Şimdi dört yaşında ve o yaş civarında olan çocuklar, “2060 yıllarında bu evdekal tedbirlerini ve yapılan diğer bütün kısıtlamaları nasıl yorumlayacaklar?”, “şu anki psikolojilerini kendi çocuklarına nasıl bir ruh haliyle anlatacaklar?” diye bunları hiç düşünmüyoruz tabi...
“İçinde yaşadığımız ‘mikroplu günlerin’ muhasebesini, yaşları ilerledikçe hangi saiklere dayandırıp izah etmeye çalışacaklar?” bunu da bilemiyoruz.
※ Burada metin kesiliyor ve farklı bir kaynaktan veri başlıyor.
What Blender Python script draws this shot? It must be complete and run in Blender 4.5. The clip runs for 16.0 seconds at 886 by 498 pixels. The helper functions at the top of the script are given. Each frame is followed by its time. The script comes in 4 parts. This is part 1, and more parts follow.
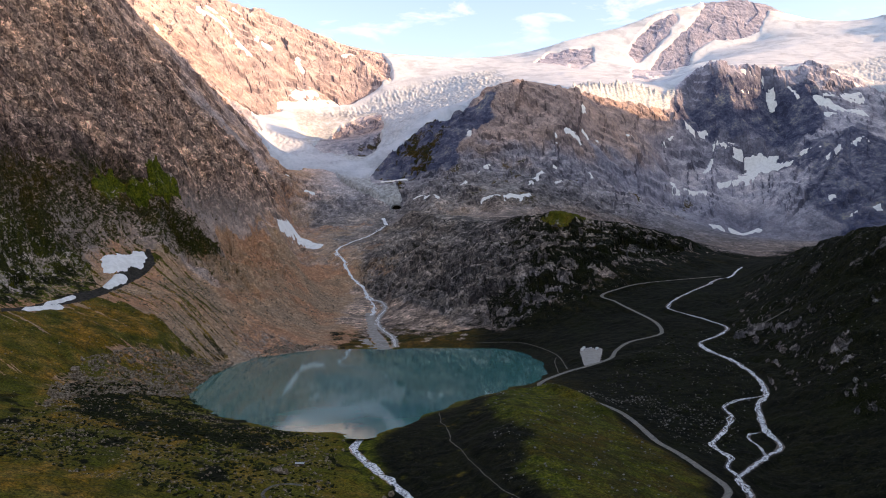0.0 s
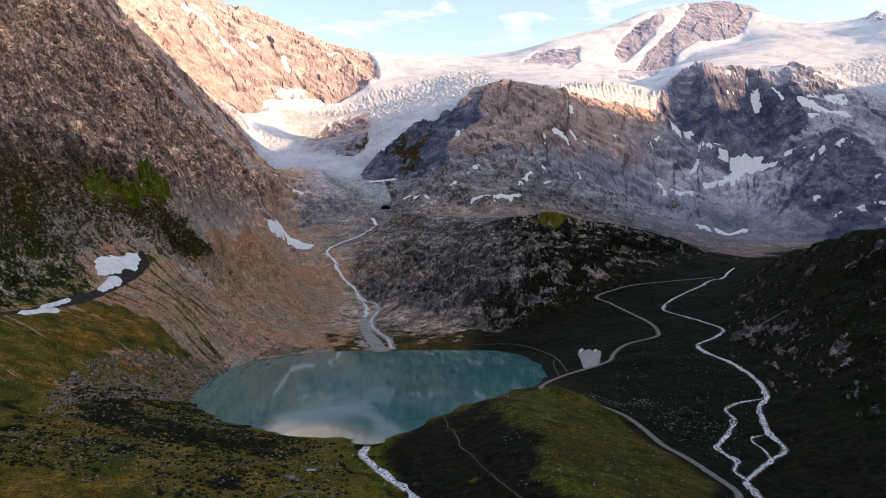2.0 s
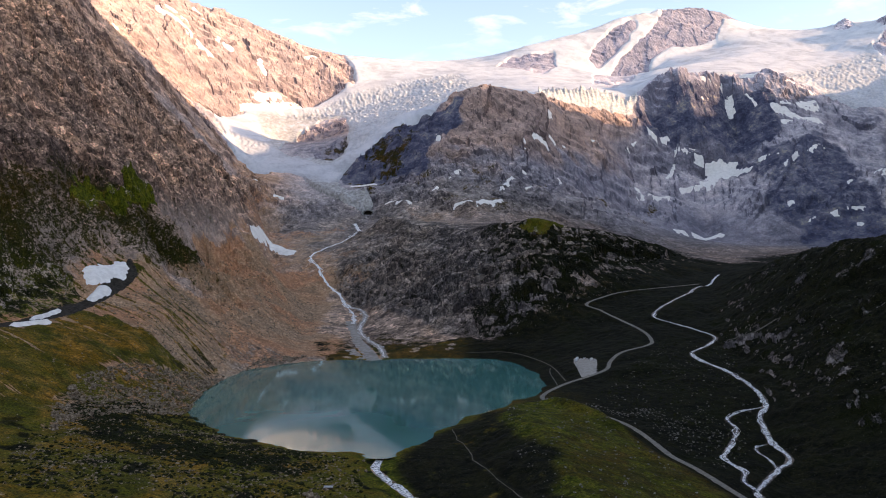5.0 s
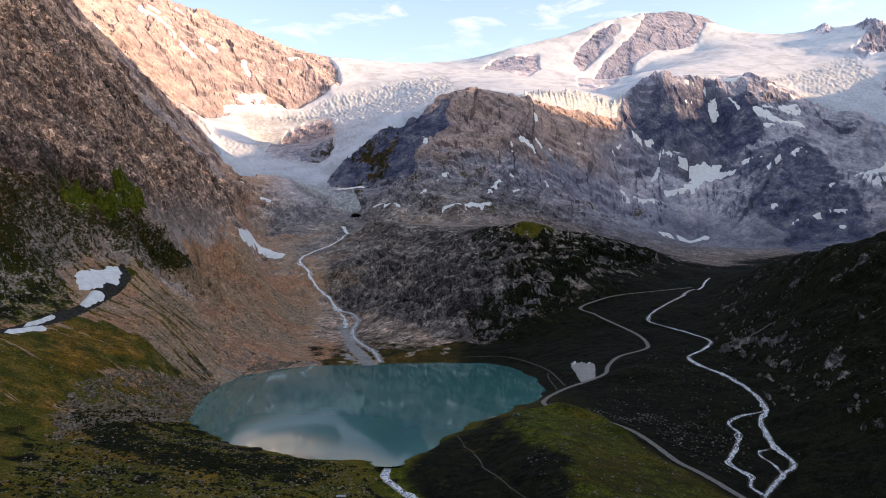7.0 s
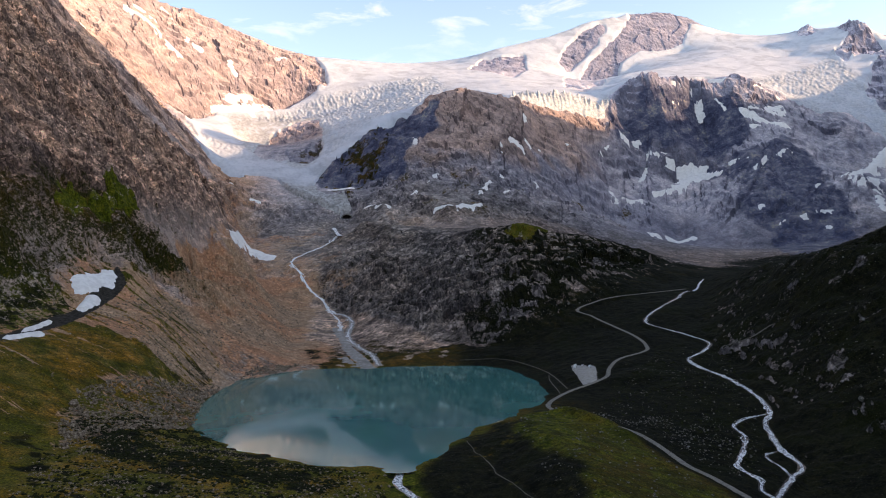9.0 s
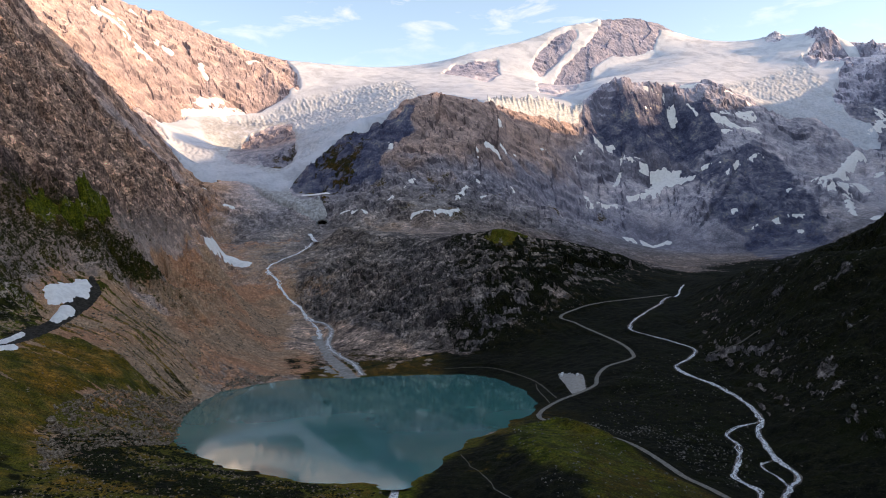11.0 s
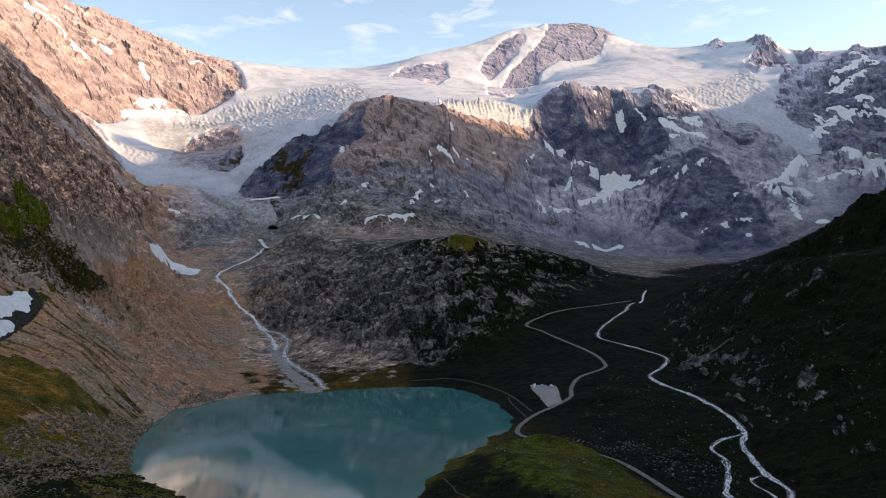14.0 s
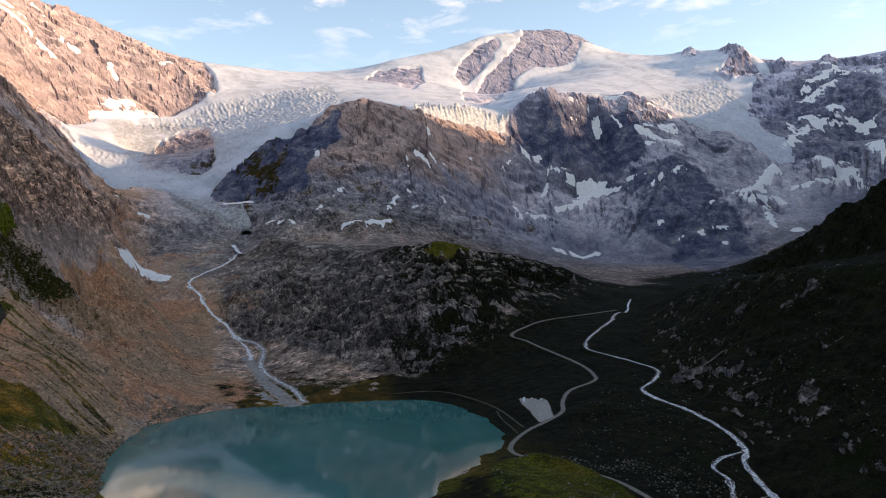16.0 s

Zira, o zamana kadar bu virüs olayının sebepleri ortaya çıkar mı yoksa yeni icat edilen başka virüsler marifetiyle insanlık yaşamı tarihten mi silinir, bunu da bilemiyoruz.
Bildiğimiz tek şey var; bugün virüs denilen bir illet var, nasıl gelişmiş olduğuna bakmaksızın, ister “imalat işi” olsun isterse ‘yarasa’ yiyen Çinliler’den dünyaya yayılmış olsun, devletimizin ve bütün dünya insanlığının almış olduğu, tedbirlere harfiyen uymak...
Bütün insanlığın ve özelde de milletimizin, birlik ve beraberlik çerisinde bu illetten kurtuluş mücadelesi vermemiz gerektiği de kaçınılmaz bir gerçektir.
Allah yar ve yardımcımız olsun inşallah.